A key factor was the shifting of benefit payments. Around $US32 billion ($A48 billion) in January 2026 benefit payments were pulled forward into December because the new year began on a weekend. By contrast, $US51 billion ($A76 billion) in December 2024 benefit payments had been pushed into other months, exaggerating the year-on-year comparison.

The report also suggested that revenue growth from President Donald Trump’s tariffs may be losing momentum. Net customs receipts in December totalled $US27.9 billion ($A41.8 billion), down from the low $US30 billion ($A45 billion) range recorded in recent months, though still far above the $US6.8 billion ($A10.2 billion) collected in December 2024.

For the first three months of fiscal 2026, which began on October 1, net customs receipts reached $US90 billion ($A135 billion), a dramatic increase from $US20.8 billion ($A31.1 billion) in the same period a year earlier.

However, the outlook for tariff revenue remains uncertain. The Trump administration implemented tariff-cutting trade deals in November, including 10 percentage-point reductions on imports from China and South Korea, moves that are expected to weigh on future collections. In addition, the Supreme Court is expected to rule soon on legal challenges to Trump’s use of emergency sanctions law to impose tariffs. A ruling against the administration could further reduce customs receipts.

On the spending side, military outlays jumped sharply in December, reaching $US98 billion ($A147 billion). That was $US20 billion ($A30 billion), or 25 per cent, higher than a year earlier. Treasury said the increase was partly due to the resumption of defence payments delayed by a government shutdown in October.

Broader fiscal trends were more mixed. The deficit for the first three months of fiscal 2026 totalled $US602 billion ($A901 billion), which was $US109 billion ($A163 billion), or 15 per cent, lower than the same period a year earlier. Treasury attributed the improvement to record receipts, even as outlays also reached unprecedented levels.

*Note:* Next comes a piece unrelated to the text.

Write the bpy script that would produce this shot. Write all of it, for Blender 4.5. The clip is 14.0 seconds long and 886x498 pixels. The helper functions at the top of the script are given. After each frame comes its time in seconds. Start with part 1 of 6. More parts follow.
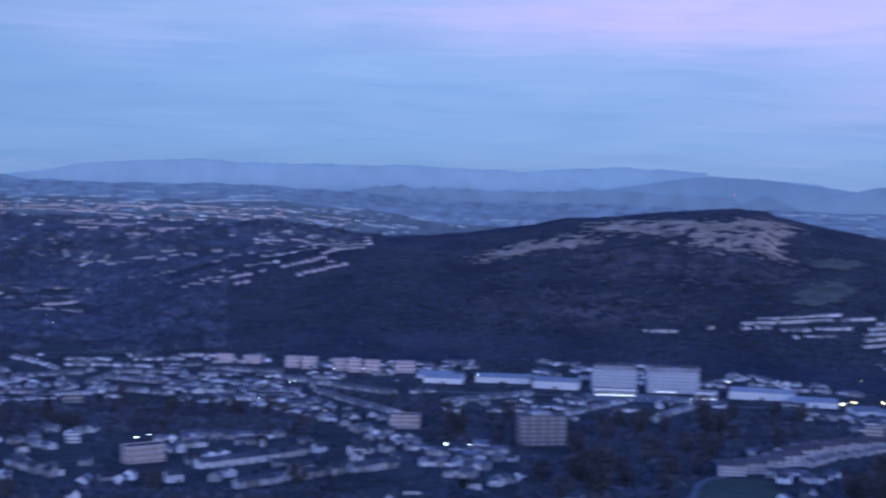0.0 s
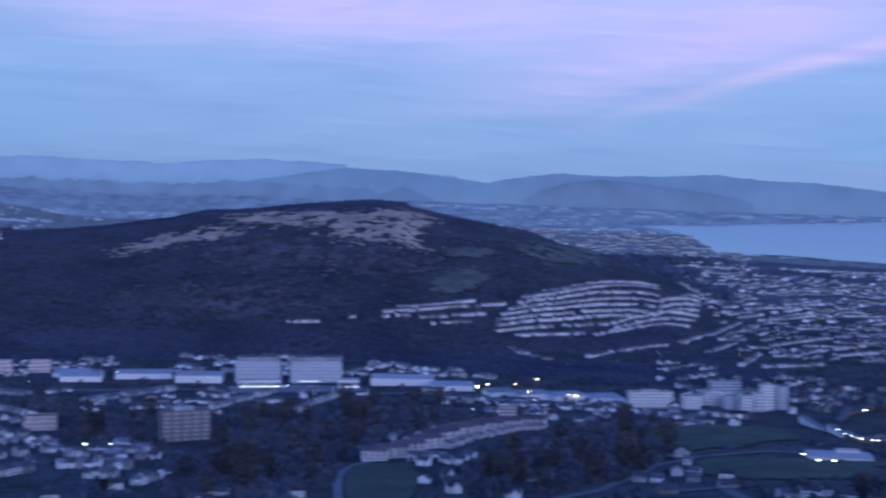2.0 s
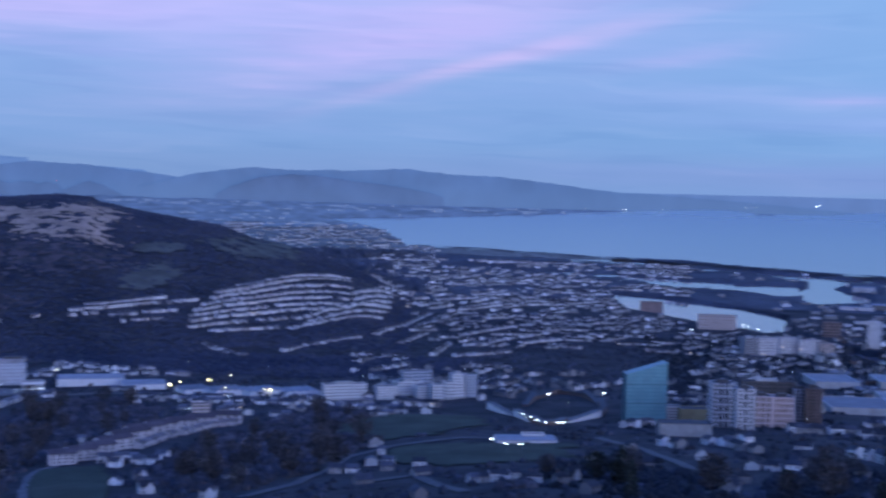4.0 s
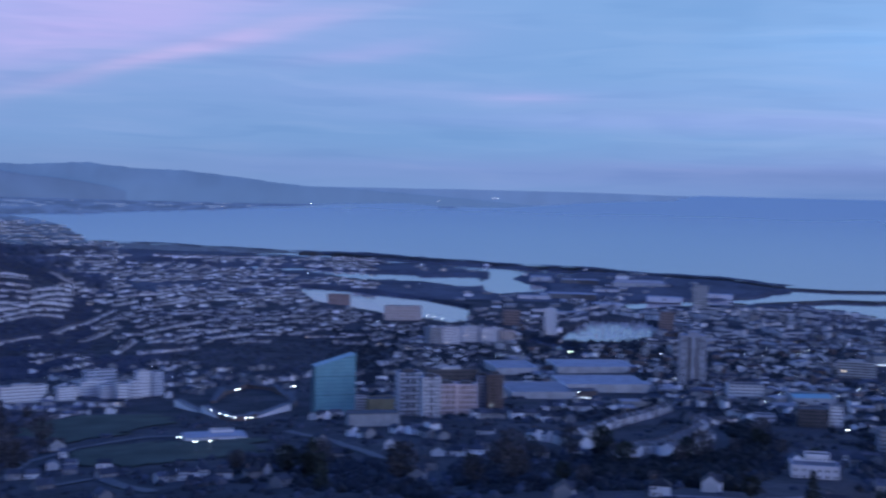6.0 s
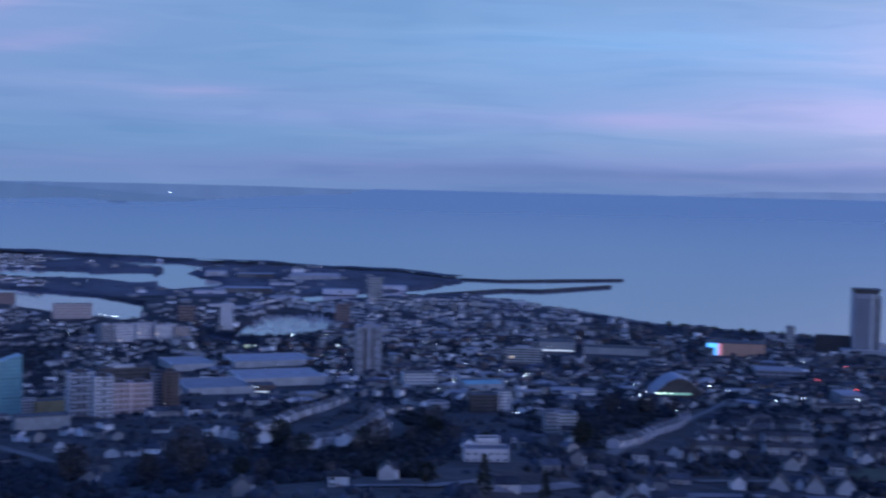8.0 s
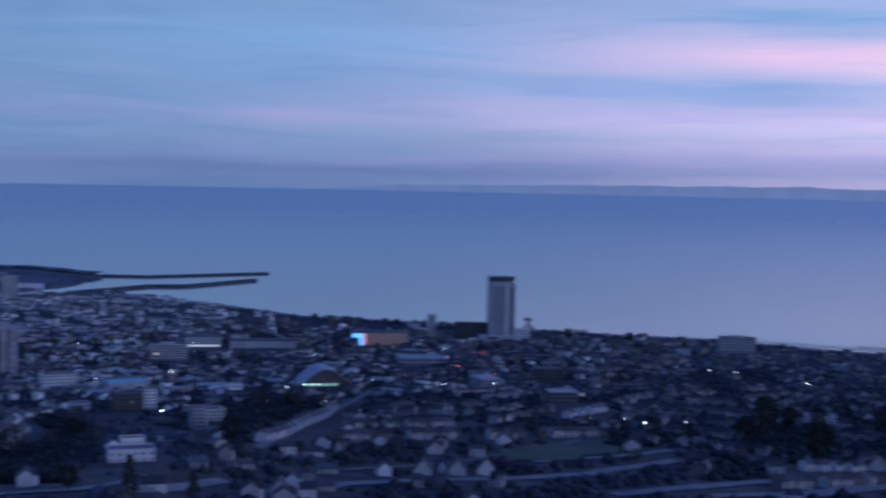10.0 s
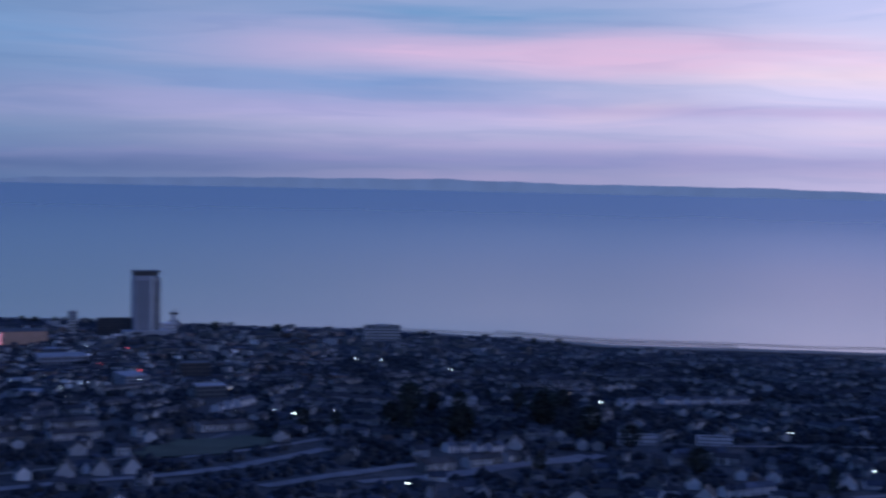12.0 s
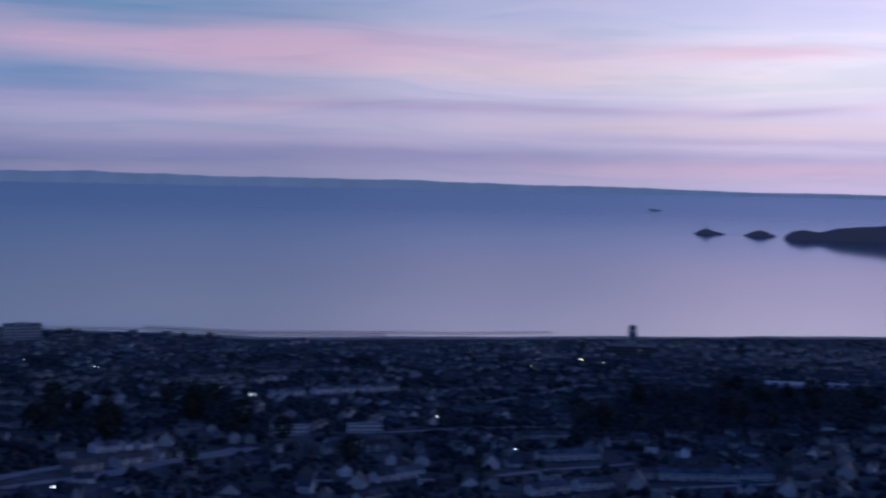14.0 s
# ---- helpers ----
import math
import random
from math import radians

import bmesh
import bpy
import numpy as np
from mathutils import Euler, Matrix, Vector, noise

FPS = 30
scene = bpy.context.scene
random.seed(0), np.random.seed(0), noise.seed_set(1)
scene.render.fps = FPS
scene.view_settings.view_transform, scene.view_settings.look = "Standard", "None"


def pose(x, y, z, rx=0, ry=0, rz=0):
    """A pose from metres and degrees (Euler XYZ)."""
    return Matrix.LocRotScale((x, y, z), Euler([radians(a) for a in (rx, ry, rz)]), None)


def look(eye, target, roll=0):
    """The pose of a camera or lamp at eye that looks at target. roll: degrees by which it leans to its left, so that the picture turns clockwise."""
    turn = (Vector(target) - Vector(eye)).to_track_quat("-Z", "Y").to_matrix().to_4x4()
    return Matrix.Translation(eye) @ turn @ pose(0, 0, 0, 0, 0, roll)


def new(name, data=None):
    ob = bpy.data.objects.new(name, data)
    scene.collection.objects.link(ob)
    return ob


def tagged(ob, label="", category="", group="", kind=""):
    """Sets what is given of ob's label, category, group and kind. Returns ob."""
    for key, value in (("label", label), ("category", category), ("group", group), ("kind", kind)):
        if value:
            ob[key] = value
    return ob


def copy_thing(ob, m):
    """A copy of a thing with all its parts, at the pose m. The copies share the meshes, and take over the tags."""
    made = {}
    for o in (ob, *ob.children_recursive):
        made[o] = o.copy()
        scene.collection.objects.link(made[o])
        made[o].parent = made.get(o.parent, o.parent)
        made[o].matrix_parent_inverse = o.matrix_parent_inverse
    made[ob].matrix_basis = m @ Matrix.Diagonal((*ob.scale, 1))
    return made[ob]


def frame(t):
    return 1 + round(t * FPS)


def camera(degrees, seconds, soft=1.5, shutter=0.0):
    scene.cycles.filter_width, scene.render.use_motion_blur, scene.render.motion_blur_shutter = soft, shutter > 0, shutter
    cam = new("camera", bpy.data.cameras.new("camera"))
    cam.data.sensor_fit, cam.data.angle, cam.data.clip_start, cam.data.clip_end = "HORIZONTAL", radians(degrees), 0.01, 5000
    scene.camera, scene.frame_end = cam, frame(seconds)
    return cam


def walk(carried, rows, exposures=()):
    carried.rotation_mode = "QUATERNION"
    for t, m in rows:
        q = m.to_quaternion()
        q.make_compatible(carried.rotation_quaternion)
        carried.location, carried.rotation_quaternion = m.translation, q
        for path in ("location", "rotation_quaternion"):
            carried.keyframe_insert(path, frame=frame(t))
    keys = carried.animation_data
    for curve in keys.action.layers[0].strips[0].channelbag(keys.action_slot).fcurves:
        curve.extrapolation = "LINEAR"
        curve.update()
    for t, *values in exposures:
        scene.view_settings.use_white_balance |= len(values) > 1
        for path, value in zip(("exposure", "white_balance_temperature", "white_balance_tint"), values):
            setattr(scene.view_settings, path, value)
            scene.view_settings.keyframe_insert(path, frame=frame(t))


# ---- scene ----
def gaze(yaw, pitch, roll):
    """The standing viewpoint, turned to a bearing."""
    a, p = radians(yaw), radians(pitch)
    eye = Vector((0, 0, 268.0))
    return look(eye, eye + Vector((math.sin(a) * math.cos(p), math.cos(a) * math.cos(p), math.sin(p))) * 100, roll)


cam = camera(35.83, 14.0, soft=2.3, shutter=0.9)
walk(cam, [
    (0, gaze(0.00, -3.02, 1.29)),
    (0.5, gaze(3.87, -3.03, 1.24)),
    (1, gaze(7.73, -3.04, 1.30)),
    (1.5, gaze(11.50, -3.04, 1.29)),
    (2, gaze(14.91, -3.05, 1.26)),
    (2.5, gaze(18.15, -3.04, 1.29)),
    (3, gaze(21.38, -3.03, 1.30)),
    (5.5, gaze(37.35, -3.01, 1.31)),
    (6, gaze(40.74, -3.00, 1.30)),
    (6.5, gaze(44.11, -3.00, 1.29)),
    (7, gaze(47.45, -2.99, 1.31)),
    (9.5, gaze(65.20, -2.94, 1.22)),
    (10, gaze(69.02, -2.93, 1.21)),
    (10.5, gaze(72.53, -2.95, 1.19)),
    (11, gaze(76.28, -2.95, 1.19)),
    (11.5, gaze(80.01, -2.96, 1.20)),
    (12, gaze(83.74, -2.96, 1.23)),
    (12.5, gaze(87.44, -2.96, 1.22)),
    (13, gaze(91.09, -2.97, 1.18)),
    (13.5, gaze(94.71, -2.98, 1.23)),
    (14, gaze(98.33, -2.99, 1.22)),
], exposures=[(0, 0.52), (3, 0.45), (6.5, 0.22), (9.5, -0.1), (11.5, -0.38), (12.5, -0.52), (14, -0.80)])

# ---- dusk sky: afterglow on the side where the sun went down, thin high cloud lit pink from below ----
SUN_BEARING = 165.0
world = bpy.data.worlds.new("dusk")
scene.world = world
world.use_nodes = True
W = world.node_tree
W.nodes.clear()


def wn(kind, **values):
    n = W.nodes.new(kind)
    for k, v in values.items():
        n.inputs[int(k[1:])].default_value = v
    return n


def wmath(op, a, b=None, c=None, clamp=False):
    n = W.nodes.new("ShaderNodeMath")
    n.operation, n.use_clamp = op, clamp
    for i, v in enumerate((a, b, c)):
        if v is None:
            continue
        if isinstance(v, (int, float)):
            n.inputs[i].default_value = v
        else:
            W.links.new(v, n.inputs[i])
    return n.outputs[0]


def wmix(fac, a, b, blend="MIX"):
    n = W.nodes.new("ShaderNodeMix")
    n.data_type, n.blend_type = "RGBA", blend
    for i, v in ((0, fac), (6, a), (7, b)):
        if isinstance(v, (int, float)):
            n.inputs[i].default_value = v
        elif isinstance(v, tuple):
            n.inputs[i].default_value = (*v, 1)
        else:
            W.links.new(v, n.inputs[i])
    return n.outputs[2]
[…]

Fiscal year-to-date receipts rose to $US1.225 trillion ($A1.834 trillion), up $US142 billion ($A213 billion), or 13 per cent, from a year earlier — a record for the period. Treasury said collections were boosted in part by tax payments delayed last year due to California wildfires.

At the same time, outlays for the first three months of fiscal 2026 climbed to a record $US1.827 trillion ($A2.735 trillion), up $US33 billion ($A49 billion), or 2.0 per cent, from the year-earlier period. Spending growth was driven by increases in Social Security and healthcare programs, as well as higher interest costs on the national debt.

Net interest payments rose $US46 billion ($A69 billion), or 15 per cent, from a year earlier to $US355 billion ($A531 billion). A Treasury official said the increase was largely due to the expanding debt load, noting that the weighted average interest rate on Treasury debt in December was 3.32 per cent, only slightly above the 3.28 per cent recorded a year earlier.

The figures underscore the ongoing tension between robust revenue growth and persistent spending pressures, with debt servicing costs continuing to climb as the federal balance sheet expands.